TASK TO COMPLETE:
All lines from the beginning of the listing through the line with "turn = (Vector(target)" are to be copied word for word; the pictures are not.

-- START MATERIAL PROVIDED --

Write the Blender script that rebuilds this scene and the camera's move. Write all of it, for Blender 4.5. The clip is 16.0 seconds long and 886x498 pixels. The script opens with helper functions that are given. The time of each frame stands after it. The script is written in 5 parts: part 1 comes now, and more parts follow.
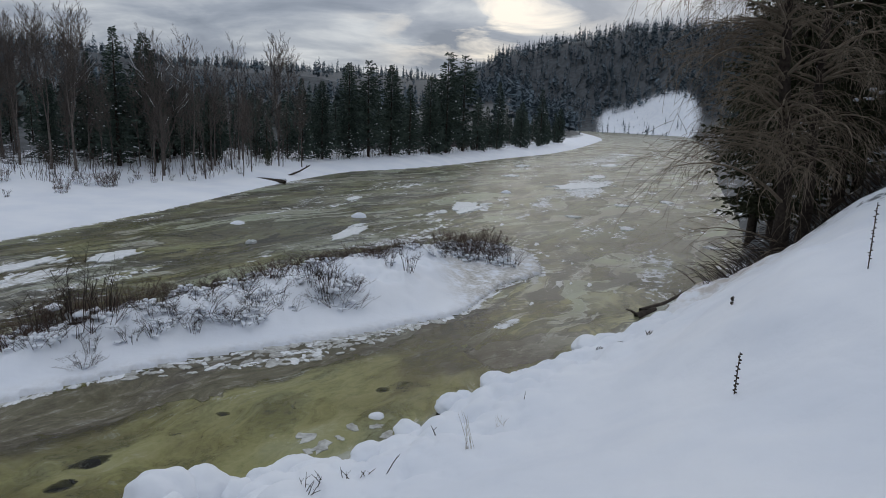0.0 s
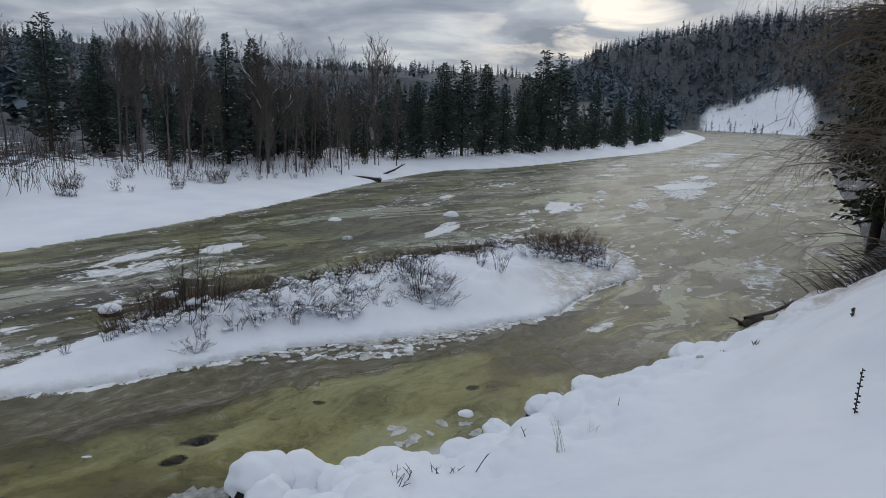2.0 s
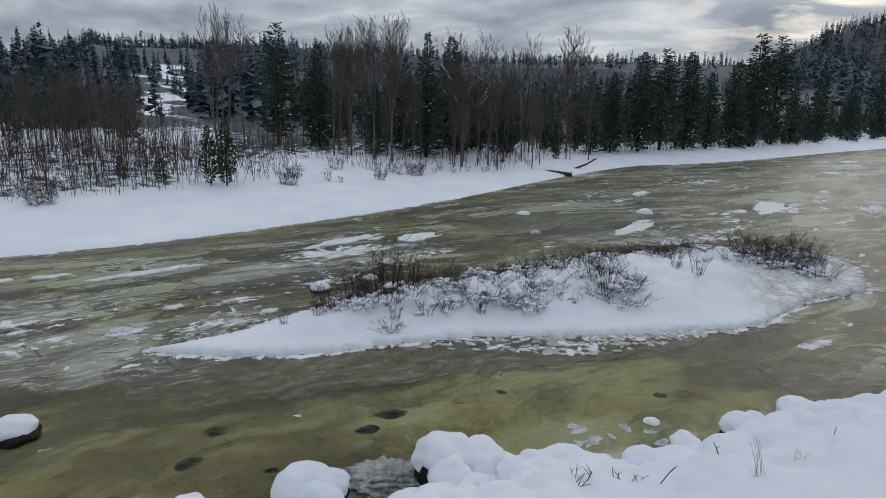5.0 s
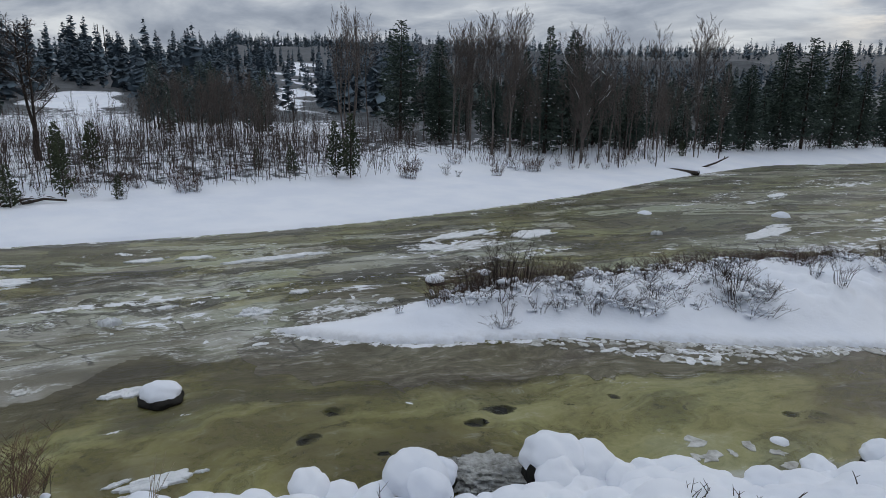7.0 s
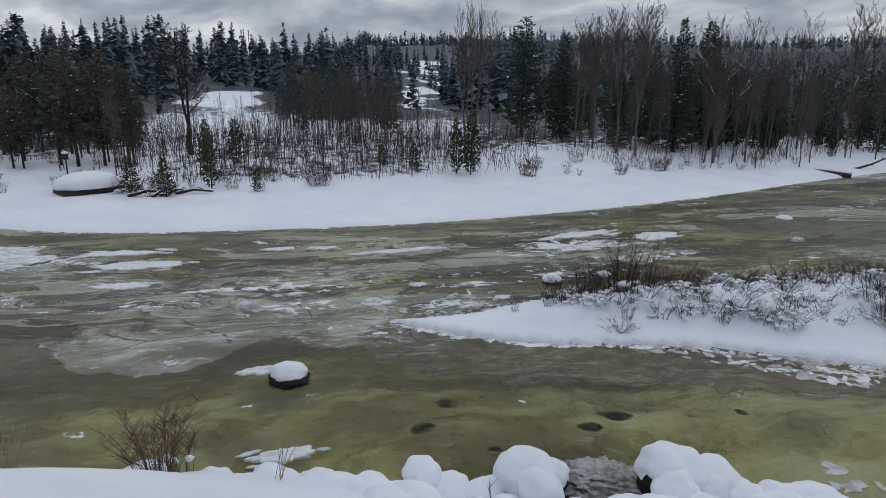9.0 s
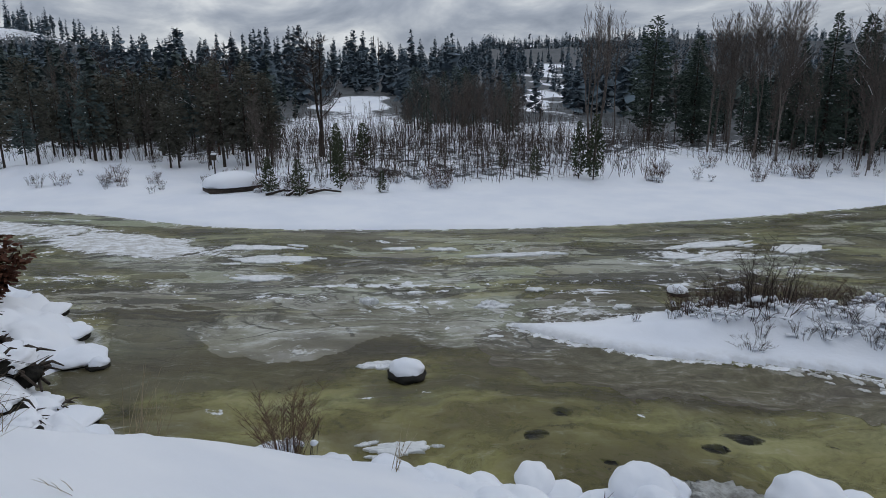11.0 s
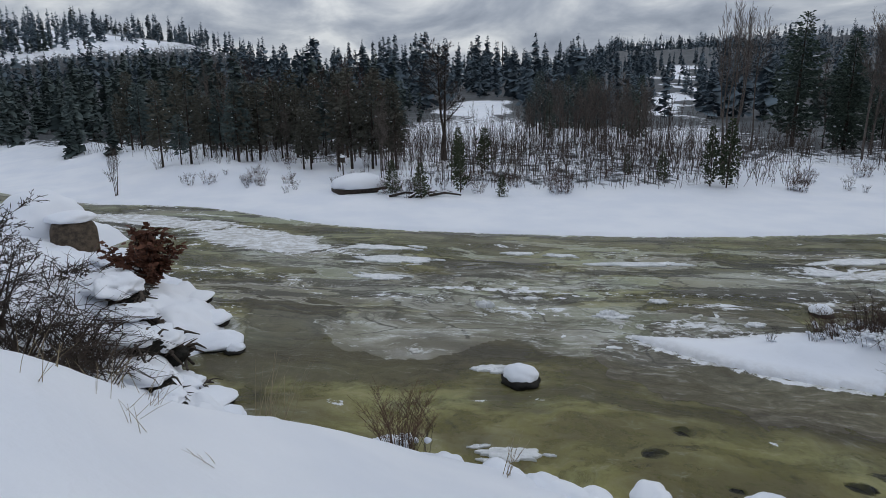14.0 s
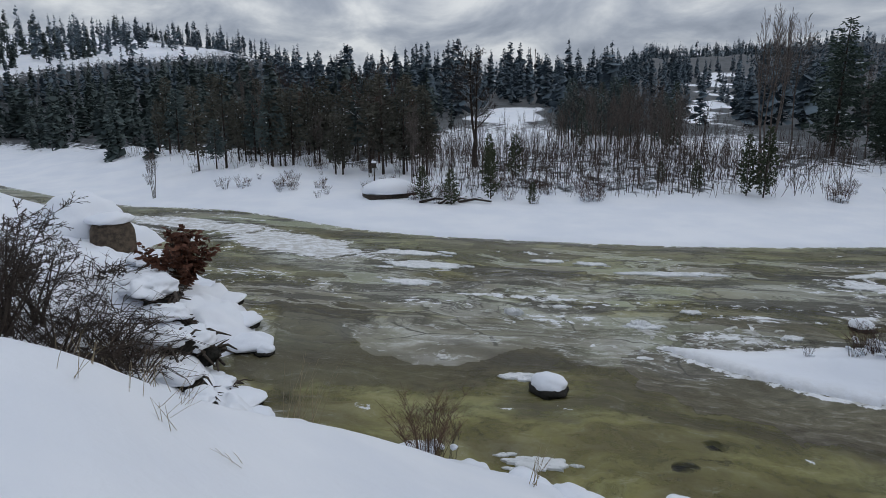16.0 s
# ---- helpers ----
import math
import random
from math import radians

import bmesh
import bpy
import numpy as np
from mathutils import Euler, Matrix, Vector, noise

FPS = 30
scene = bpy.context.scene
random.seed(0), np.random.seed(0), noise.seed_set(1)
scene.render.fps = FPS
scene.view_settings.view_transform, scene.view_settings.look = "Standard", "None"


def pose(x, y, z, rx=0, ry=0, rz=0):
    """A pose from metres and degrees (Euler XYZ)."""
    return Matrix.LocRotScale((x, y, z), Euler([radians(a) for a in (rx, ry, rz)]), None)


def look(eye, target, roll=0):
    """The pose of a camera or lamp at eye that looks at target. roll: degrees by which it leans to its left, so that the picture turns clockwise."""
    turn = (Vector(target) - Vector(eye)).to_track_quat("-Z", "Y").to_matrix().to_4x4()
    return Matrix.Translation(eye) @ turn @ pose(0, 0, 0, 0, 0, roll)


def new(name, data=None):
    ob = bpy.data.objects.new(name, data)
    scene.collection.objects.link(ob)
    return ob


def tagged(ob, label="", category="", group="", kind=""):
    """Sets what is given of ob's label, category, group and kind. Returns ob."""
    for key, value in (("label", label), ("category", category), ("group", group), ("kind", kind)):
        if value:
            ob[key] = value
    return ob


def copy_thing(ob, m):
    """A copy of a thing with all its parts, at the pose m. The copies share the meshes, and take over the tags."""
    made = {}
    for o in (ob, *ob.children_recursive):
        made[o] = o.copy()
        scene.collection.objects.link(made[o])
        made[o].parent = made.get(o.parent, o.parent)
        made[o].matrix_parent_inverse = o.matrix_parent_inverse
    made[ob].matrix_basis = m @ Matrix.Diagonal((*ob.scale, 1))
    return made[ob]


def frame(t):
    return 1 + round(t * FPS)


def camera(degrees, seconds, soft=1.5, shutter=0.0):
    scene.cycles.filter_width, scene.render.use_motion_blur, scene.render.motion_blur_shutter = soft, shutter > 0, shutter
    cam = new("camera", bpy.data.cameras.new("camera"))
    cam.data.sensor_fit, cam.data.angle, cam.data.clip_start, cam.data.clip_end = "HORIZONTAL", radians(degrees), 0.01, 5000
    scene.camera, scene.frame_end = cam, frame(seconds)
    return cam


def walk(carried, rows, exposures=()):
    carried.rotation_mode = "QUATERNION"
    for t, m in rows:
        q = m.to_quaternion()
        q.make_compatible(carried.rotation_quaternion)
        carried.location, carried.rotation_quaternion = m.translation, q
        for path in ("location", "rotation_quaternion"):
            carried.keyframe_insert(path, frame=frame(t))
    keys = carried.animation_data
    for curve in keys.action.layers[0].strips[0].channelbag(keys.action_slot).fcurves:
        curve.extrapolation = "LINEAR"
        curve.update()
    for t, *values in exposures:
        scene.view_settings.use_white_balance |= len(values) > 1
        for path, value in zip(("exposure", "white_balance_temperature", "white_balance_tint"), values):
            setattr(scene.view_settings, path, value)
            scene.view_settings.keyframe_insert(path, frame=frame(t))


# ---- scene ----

-- END MATERIAL PROVIDED --

ANSWER TO THE TASK:
Write the Blender script that rebuilds this scene and the camera's move. Write all of it, for Blender 4.5. The clip is 16.0 seconds long and 886x498 pixels. The script opens with helper functions that are given. The time of each frame stands after it. The script is written in 5 parts: part 1 comes now, and more parts follow.
0.0 s
2.0 s
5.0 s
7.0 s
9.0 s
11.0 s
14.0 s
16.0 s
# ---- helpers ----
import math
import random
from math import radians

import bmesh
import bpy
import numpy as np
from mathutils import Euler, Matrix, Vector, noise

FPS = 30
scene = bpy.context.scene
random.seed(0), np.random.seed(0), noise.seed_set(1)
scene.render.fps = FPS
scene.view_settings.view_transform, scene.view_settings.look = "Standard", "None"


def pose(x, y, z, rx=0, ry=0, rz=0):
    """A pose from metres and degrees (Euler XYZ)."""
    return Matrix.LocRotScale((x, y, z), Euler([radians(a) for a in (rx, ry, rz)]), None)


def look(eye, target, roll=0):
    """The pose of a camera or lamp at eye that looks at target. roll: degrees by which it leans to its left, so that the picture turns clockwise."""
    turn = (Vector(target) - Vector(eye)).to_track_quat("-Z", "Y").to_matrix().to_4x4()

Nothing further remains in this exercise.